The NFL draft runs seven rounds. All 32 teams pick once per round, in reverse order of the previous season’s standings. The worst team picks first. The reigning Super Bowl champion picks last. That basic setup produces 224 selections on paper. The real number always runs higher once compensatory picks get added to the mix.
The 2026 draft clearly demonstrated the importance of math. It ran from April 23-25 in Pittsburgh, with 257 total picks instead of the standard 224. The reasons for this are the pick order rule, compensatory selections, and the trade rules that allow teams to move picks around.
How Does the NFL Draft Work? The Pick Order Rule
Non-playoff teams fill picks 1 through 20, ranked by regular-season record from worst to best. Playoff teams take picks 21 through 32 instead, ordered by how far each team advanced. The Super Bowl loser picks 31st. The champion picks 32nd, dead last in every round.
Strength of schedule breaks ties first. The team that played the easier slate picks higher. If that doesn’t settle it, the league works through head-to-head record, common games, strength of victory, net points, and net touchdowns. A coin toss decides anything still tied after all of that, which is just one small piece of the sport’s much larger rulebook.
32 Picks Per Round, Until Compensatory Picks Change the Math
Seven rounds times 32 teams equals 224 picks in the draft’s simplest form. That number rarely holds up in practice. Compensatory selections get inserted at the end of rounds three through seven every year. The 2026 draft alone added 33 of them, pushing the real total to 257 picks.
Round one stays clean at exactly 32 picks. Compensatory selections never touch the first two rounds at all. Everything from round three onward can run longer than 32 picks, depending on how many extra selections the league awards that year.

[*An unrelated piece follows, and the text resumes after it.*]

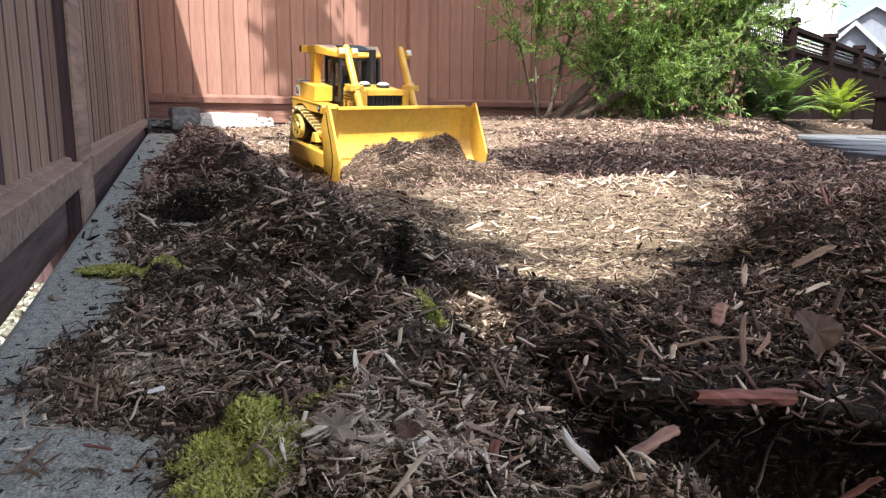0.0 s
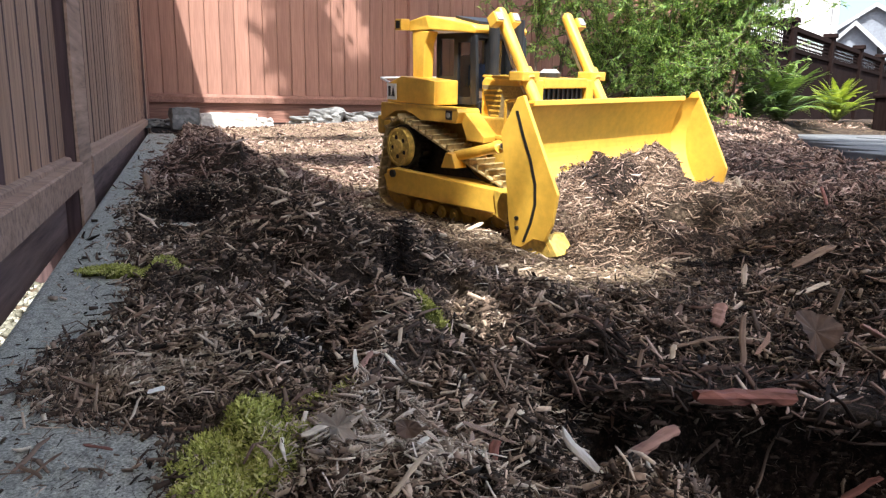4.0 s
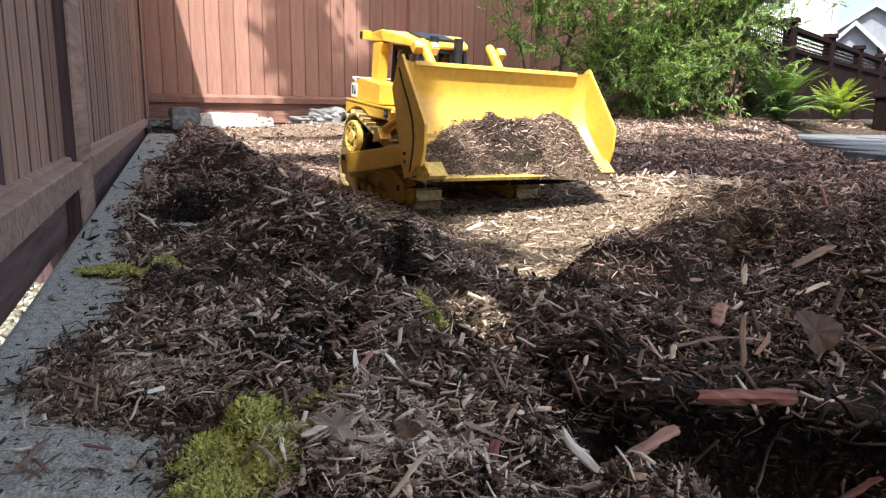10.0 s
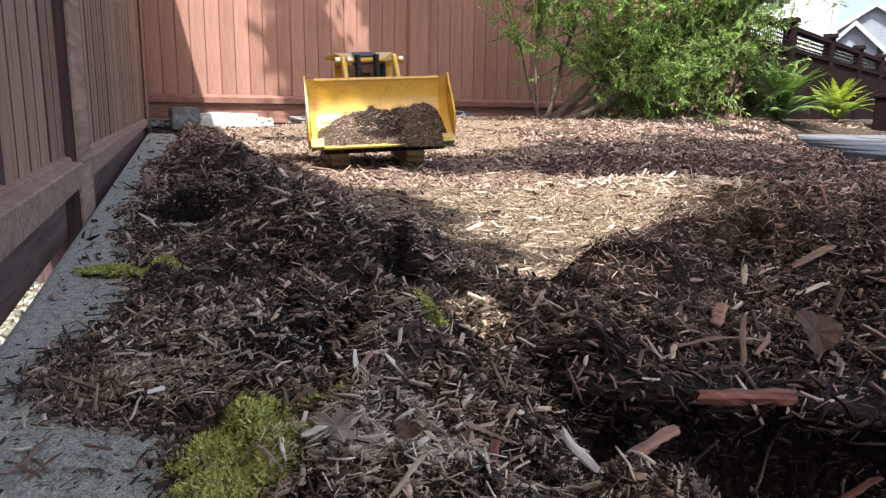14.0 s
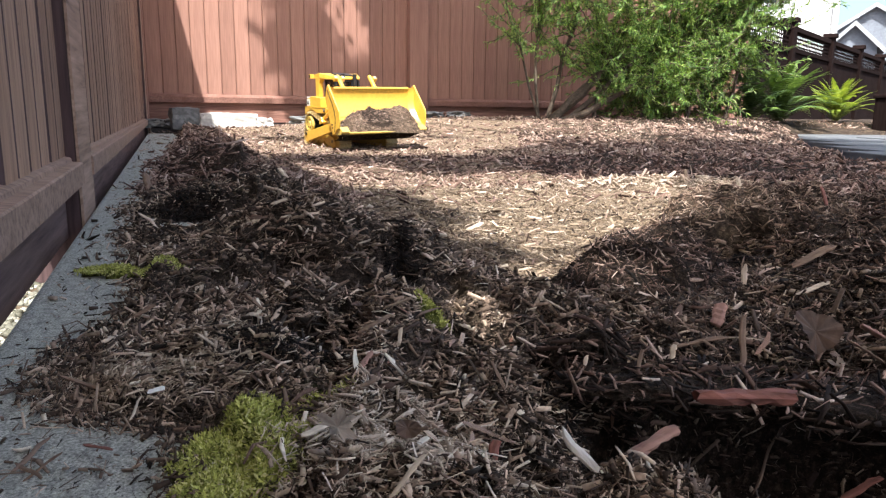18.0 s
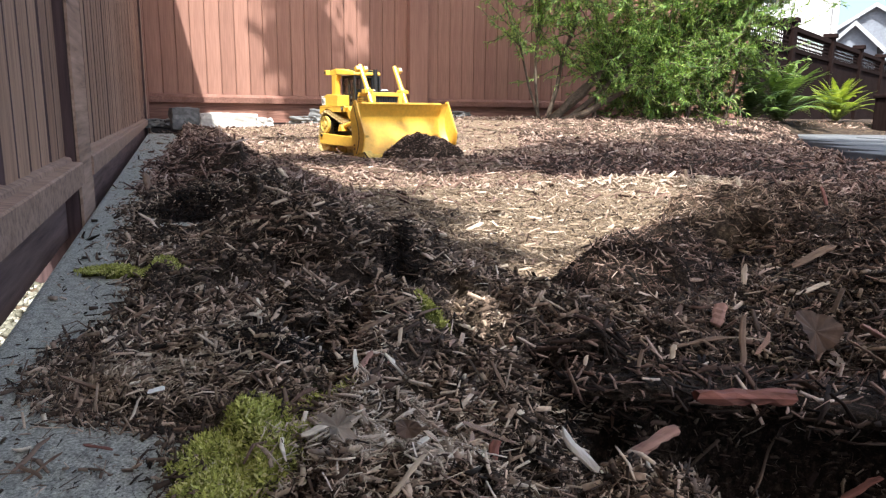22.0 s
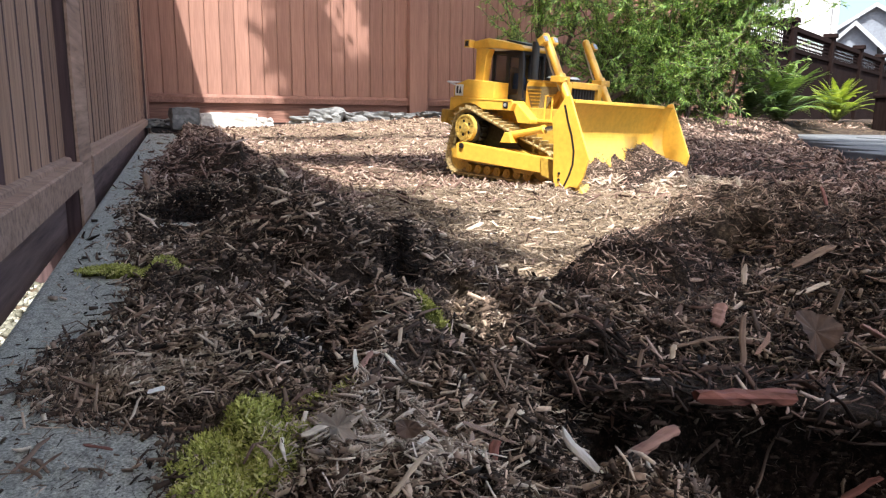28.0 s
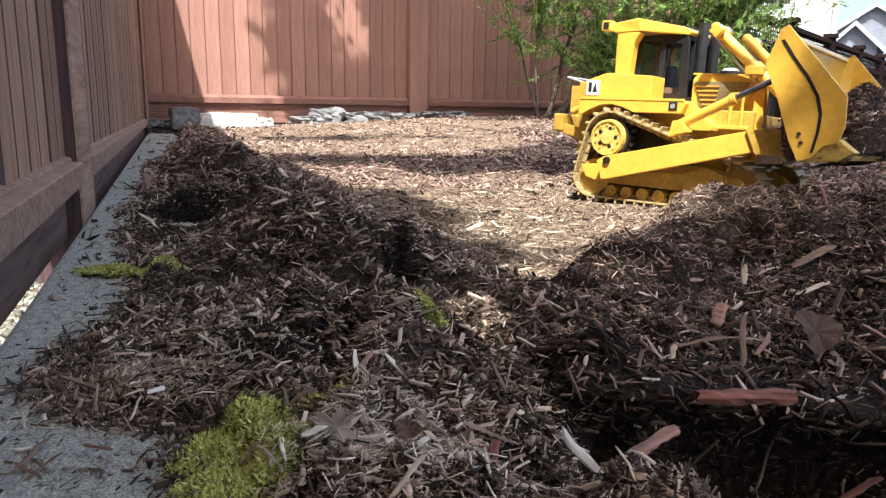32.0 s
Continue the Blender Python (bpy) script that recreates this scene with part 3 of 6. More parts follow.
def on_track(s):
    """Place and heading of a shoe s metres along the belt."""
    s = s % LOOP
    k = int(np.searchsorted(CUM, s, side="right")) - 1
    k = min(k, len(PTS) - 2)
    t = (s - CUM[k]) / max(1e-9, CUM[k + 1] - CUM[k])
    (x0, z0), (x1, z1) = PTS[k], PTS[k + 1]
    return x0 + (x1 - x0) * t, z0 + (z1 - z0) * t, math.atan2(z1 - z0, x1 - x0)


N_SHOES = 44
SHOE_PARTS = []
WHEELS = []


def build_tracks(dozer):
    pitch = LOOP / N_SHOES
    bm = box(-pitch * 0.47, pitch * 0.47, -SHOE_W / 2, SHOE_W / 2, -0.0016, 0.0016, 0.0004)
    box(-0.0016 + pitch * 0.36, 0.0016 + pitch * 0.36, -SHOE_W / 2, SHOE_W / 2, 0.001, 0.0080, bm=bm)
    for sy in (-1, 1):
        box(-pitch * 0.5, pitch * 0.36, sy * 0.008 - 0.0022, sy * 0.008 + 0.0022, -0.0085, -0.001, 0.0006, bm=bm)
    first = None
    for side in (-1, 1):
        for i in range(N_SHOES):
            o = part("track_shoe", bm, WORN_STEEL, dozer, "worn steel grouser plate") if first is None else again(first, dozer)
            first = first or o
            SHOE_PARTS.append((o, side, i * pitch))
    for side in (-1, 1):
        y = side * TRACK_Y
        frame_poly = [(-0.105, 0.022), (0.118, 0.022), (0.128, 0.034), (0.118, 0.055), (0.05, 0.062), (-0.055, 0.058), (-0.10, 0.048)]
        part("track_frame", prism(frame_poly, y - 0.014, y + 0.014, 0.002), YELLOW_WORN, dozer)
        guard = [(-0.078, 0.036), (-0.052, 0.036), (-0.047, 0.024), (-0.034, 0.024), (-0.029, 0.037), (0.000, 0.036), (0.005, 0.023), (0.018, 0.023), (0.024, 0.036), (0.044, 0.034), (0.058, 0.016), (0.106, 0.013), (0.119, 0.022), (0.112, 0.05), (0.078, 0.062), (0.045, 0.050), (-0.07, 0.047)]
        rg = part("roller_guard", prism(guard, y + side * 0.015, y + side * 0.021, 0.001), YELLOW_WORN, dozer)
        part("guard_slot", box(0.090, 0.100, *sorted((y + side * 0.0205, y + side * 0.0215)), 0.033, 0.043), BLACK, rg)
        # a dark sheet added for the shaded void inside the track loop
        part("track_void", prism([(-0.10, 0.05), (0.085, 0.05), (0.04, 0.066), (-0.06, 0.128), (-0.10, 0.12)], y - side * 0.018 - 0.003, y - side * 0.018 + 0.003), DARK_STEEL, dozer, "dark sheet for the shade inside the track")
        bm = rod((0, -0.017, 0), (0, 0.017, 0), 0.034, seg=32)
        rod((0, -0.019, 0), (0, 0.019, 0), 0.012, seg=20, bm=bm)
        for i in range(20):
            a = i * math.tau / 20
            box(-0.003, 0.003, -0.007, 0.007, 0.032, 0.0395, bm=bm, m=Matrix.Rotation(a, 4, "Y"))
        sp = part("sprocket", bm, DARK_STEEL, dozer, "black toothed drive sprocket")
        sp.location = (-0.089, y, 0.098)
        # final drive cover with bolts
        cov = rod((0, 0, 0), (0, side * 0.009, 0), 0.0305, 0.0295, 36)
        rod((0, side * 0.009, 0), (0, side * 0.0115, 0), 0.0115, 0.0105, 24, cov)
        for i in range(24):
            a = i * math.tau / 24
            box(-0.0036, 0.0036, side * 0.0100 - 0.0012, side * 0.0100 + 0.0012, 0.0255, 0.0292, bm=cov, m=Matrix.Rotation(a, 4, "Y"))
        for i in range(10):
            a = (i + 0.5) * math.tau / 10
            rod((0.0215 * math.cos(a), side * 0.009, 0.0215 * math.sin(a)), (0.0215 * math.cos(a), side * 0.0112, 0.0215 * math.sin(a)), 0.0017, seg=6, bm=cov)
        for i in range(5):
            a = i * math.tau / 5
            part("hub_recess", rod((0.0155 * math.cos(a), side * 0.0245, 0.0155 * math.sin(a)), (0.0155 * math.cos(a), side * 0.0256, 0.0155 * math.sin(a)), 0.0034, seg=12), DARK_STEEL, sp, "dark round recess")
        hub = part("drive_hub", cov, EDGE_YELLOW, sp, "yellow final drive cover with bolts")
        hub.location = (0, side * 0.016, 0)
        WHEELS.append((sp, side, 0.042, (-0.089, y, 0.098)))
        for name, x, z, r in (("rear_idler", -0.112, 0.033, 0.029), ("front_idler", 0.128, 0.033, 0.029)):
            bm = rod((0, -0.011, 0), (0, 0.011, 0), r, seg=28)
            rod((0, -0.016, 0), (0, 0.016, 0), r * 0.55, seg=20, bm=bm)
            w = part(name, bm, YELLOW_WORN, dozer)
            w.location = (x, y, z)
            WHEELS.append((w, side, 0.034, (x, y, z)))
        for k in range(7):
            bm = rod((0, -0.017, 0), (0, 0.017, 0), 0.0098, seg=18)
            rod((0, -0.019, 0), (0, 0.019, 0), 0.0045, seg=12, bm=bm)
            w = part("roller", bm, YELLOW_WORN, dozer)
            w.location = (-0.078 + k * 0.0285, y, 0.0095)
        # idler brackets
        part("idler_bracket", prism([(-0.135, 0.05), (-0.09, 0.055), (-0.07, 0.044), (-0.075, 0.03), (-0.1, 0.024), (-0.125, 0.03)], y + side * 0.0175, y + side * 0.022, 0.001), YELLOW, dozer)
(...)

Compensatory Picks: The Extra Round Hiding Inside the Draft
A compensatory pick goes to a team that lost more or better free agents than it signed the previous offseason. The NFL Management Council calculates a value for every departing free agent. That formula weighs salary most heavily, with playing time and postseason honors factored in too. Only players ranked in the league’s top 35% by that formula count toward the total.
No team can receive more than four compensatory picks in a single year. The selections always land at the very end of rounds three through seven. A separate category exists too. A team that loses a minority coach or executive to a head coaching or GM job elsewhere earns a special third-round compensatory pick, under a rule the league added in 2020. Detroit received exactly that pick in 2026 after Aaron Glenn left to become the Jets’ head coach. The Lions then traded the selection to Jacksonville before the draft even happened.

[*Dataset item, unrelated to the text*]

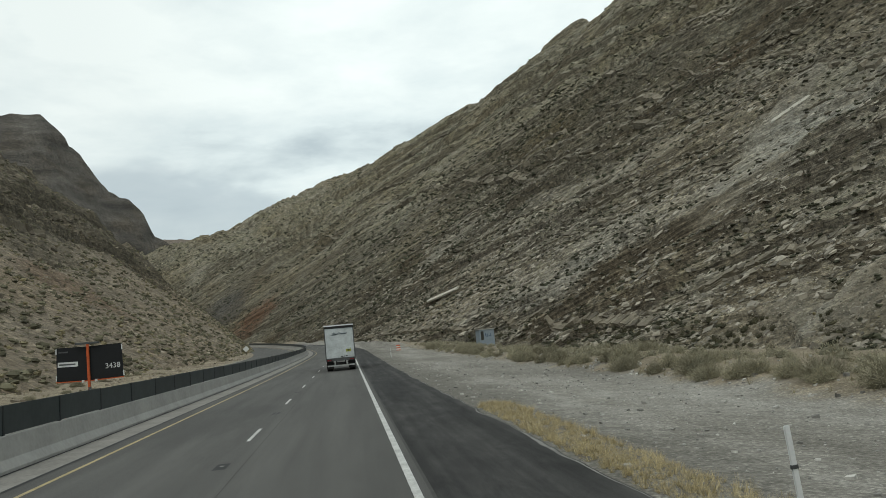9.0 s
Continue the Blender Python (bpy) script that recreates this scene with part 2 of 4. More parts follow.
BED = (-0.56, -0.163, 1.0)
LEFT_BED = (-0.2, 0.14, 1.0)
SPUR_BED = (-0.14, -0.04, 1.0)
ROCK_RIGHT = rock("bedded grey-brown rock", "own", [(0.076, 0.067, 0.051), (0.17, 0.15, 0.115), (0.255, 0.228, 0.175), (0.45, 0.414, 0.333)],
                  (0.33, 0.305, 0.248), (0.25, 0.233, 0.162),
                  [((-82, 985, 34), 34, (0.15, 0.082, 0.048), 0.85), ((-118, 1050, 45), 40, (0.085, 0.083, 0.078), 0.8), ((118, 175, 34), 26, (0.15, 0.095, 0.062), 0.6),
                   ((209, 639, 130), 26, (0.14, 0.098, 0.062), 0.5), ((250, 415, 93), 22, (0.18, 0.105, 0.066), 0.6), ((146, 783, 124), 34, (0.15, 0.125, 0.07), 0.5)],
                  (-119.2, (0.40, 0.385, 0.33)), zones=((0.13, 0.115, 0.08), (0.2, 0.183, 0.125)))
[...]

Compensatory picks land in the middle and late rounds, but that doesn’t make them low-value. Tom Brady went 199th overall in the sixth round of the 2000 draft. He became one of the greatest quarterbacks in league history anyway, proof that a team’s homework matters more than a pick’s round number.
Trade Rules: What Teams Can and Can’t Deal Away
Teams can trade any draft pick freely, including picks they haven’t earned yet. The league does cap how far into the future a trade can reach, though. Current rules limit those deals to three years out. A 2026 proposal to stretch that window to five years actually got withdrawn before a vote. The three-year limit stays in place heading into future drafts as a result.
Compensatory picks weren’t always tradeable. The NFL changed that rule starting with the 2017 draft, letting teams deal them just like any other selection. Before that change, a team that was stuck with a comp pick it didn’t want simply had to use it.
Frequently Asked Questions
How many rounds does the NFL draft have?
Seven. Each of the 32 teams gets one pick per round before compensatory selections get added at the end of rounds three through seven.
Why does the NFL draft have more than 224 picks some years?
Compensatory picks push the total higher. The 2026 draft had 257 total selections, 33 more than the standard 224, because of compensatory picks awarded to teams that lost free agents the year before.
How is the NFL draft pick order determined?
Non-playoff teams pick in reverse order of their regular-season record, worst to best. Playoff teams pick after them, ordered by how far they advanced, with the Super Bowl champion always picking last.
What is a compensatory pick in the NFL draft?
A selection awarded to a team that lost more or better free agents than it signed the previous offseason. The value comes from a formula based mainly on salary, with a cap of four compensatory picks per team each year.
Can teams trade future NFL draft picks?
Yes, but only up to three years into the future under current rules. A 2026 proposal to extend that limit to five years was withdrawn before owners voted on it.
Can compensatory draft picks be traded?
Yes, this is due to a rule change that started with the 2017 draft. Before that, teams had to use compensatory picks themselves rather than trading them away.
How does the NFL draft work when you put it all together? Seven rounds, a pick order built entirely around the previous season’s results, and a compensatory system that turns a clean 224-pick event into something closer to 257. For how those draft picks eventually fit into a team’s salary cap plan once rookie contracts kick in, that’s a whole separate piece of team building across the league’s 32 franchises.